• [EXERCISE BRIEF] Quote each line of the material verbatim, without the pictures.

--- Begin DATA PROVIDED ---

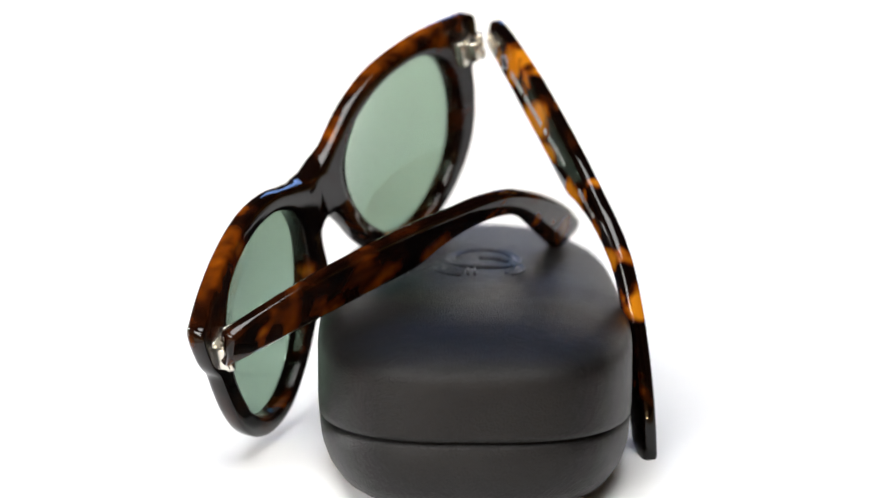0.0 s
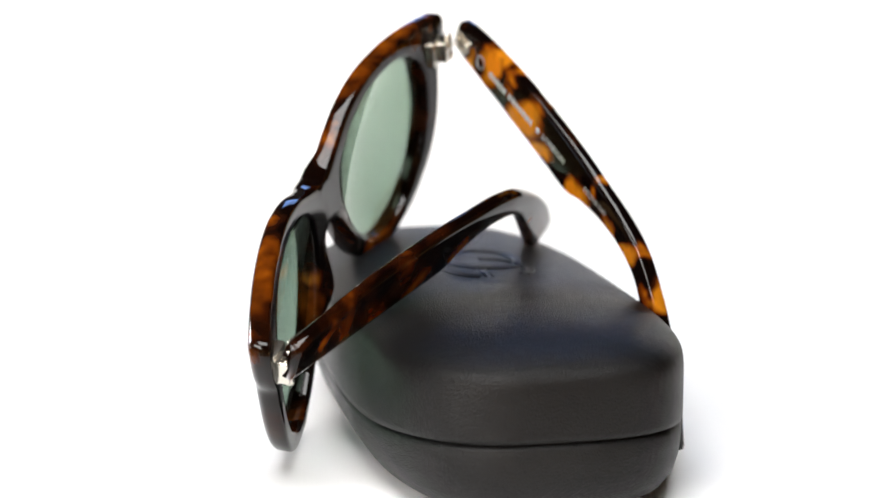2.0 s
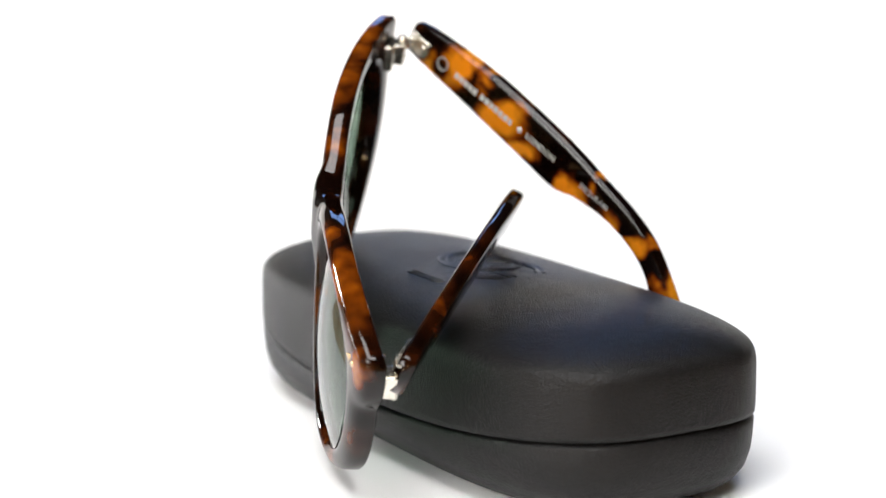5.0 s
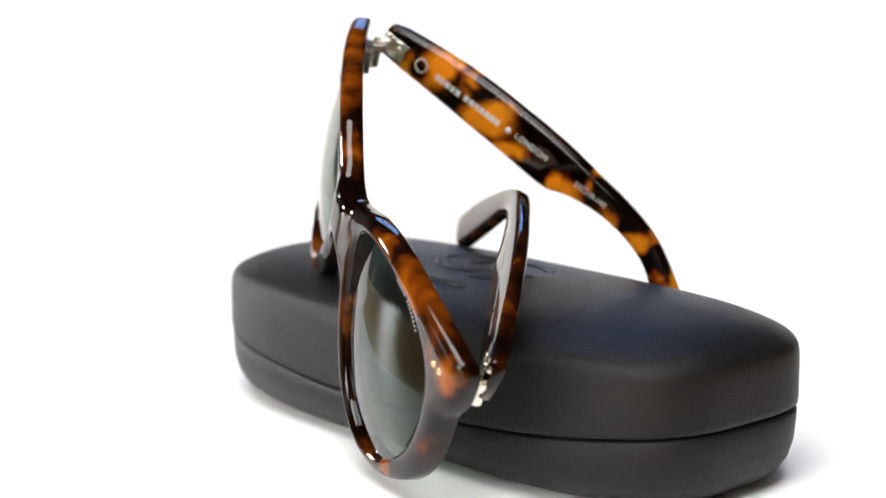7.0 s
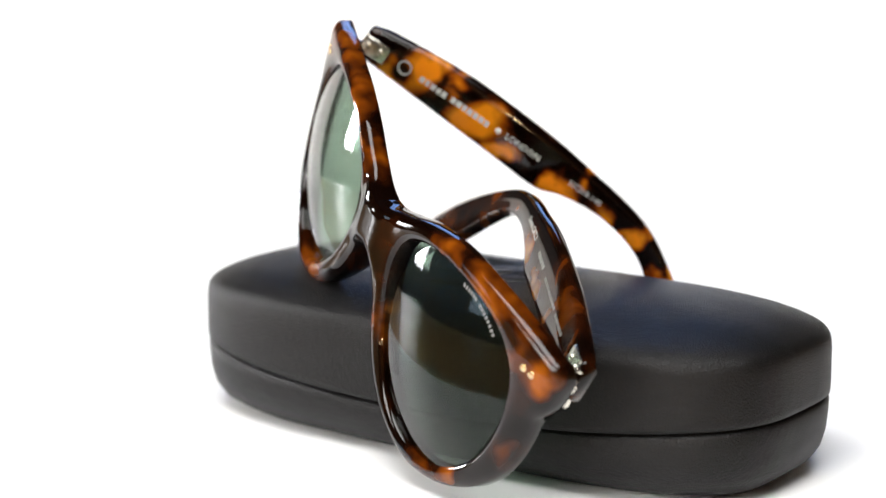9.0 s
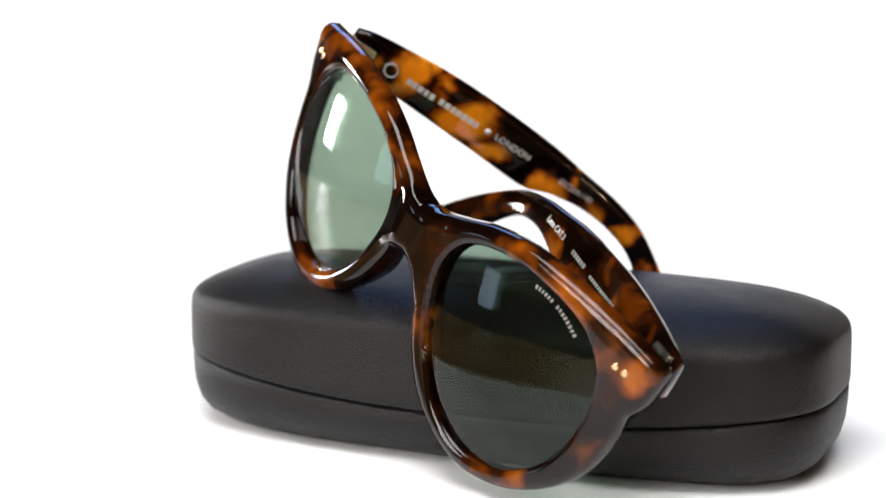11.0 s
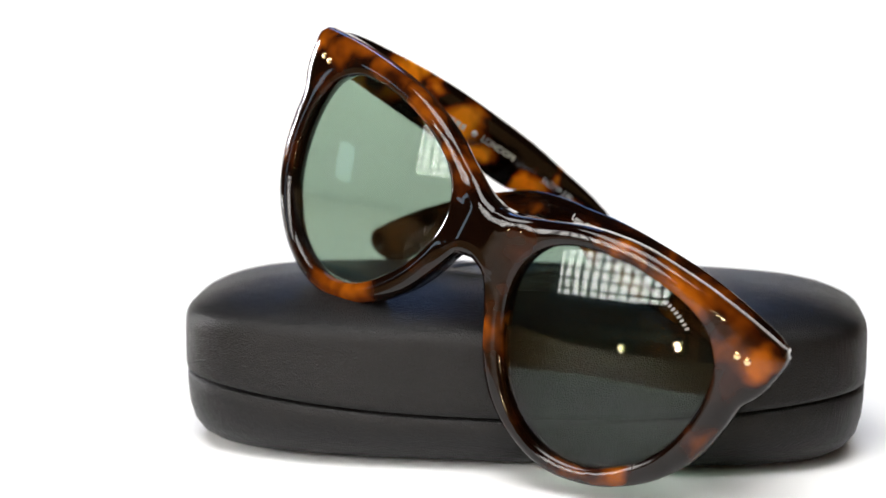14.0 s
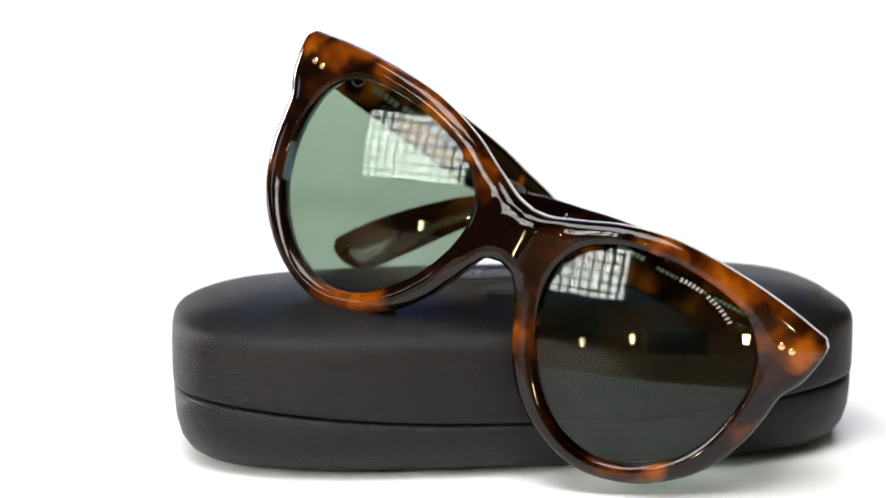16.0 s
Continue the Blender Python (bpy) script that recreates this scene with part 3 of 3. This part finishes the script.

--- End DATA PROVIDED ---

• [OUTPUT]
0.0 s
2.0 s
5.0 s
7.0 s
9.0 s
11.0 s
14.0 s
16.0 s
Continue the Blender Python (bpy) script that recreates this scene with part 3 of 3. This part finishes the script.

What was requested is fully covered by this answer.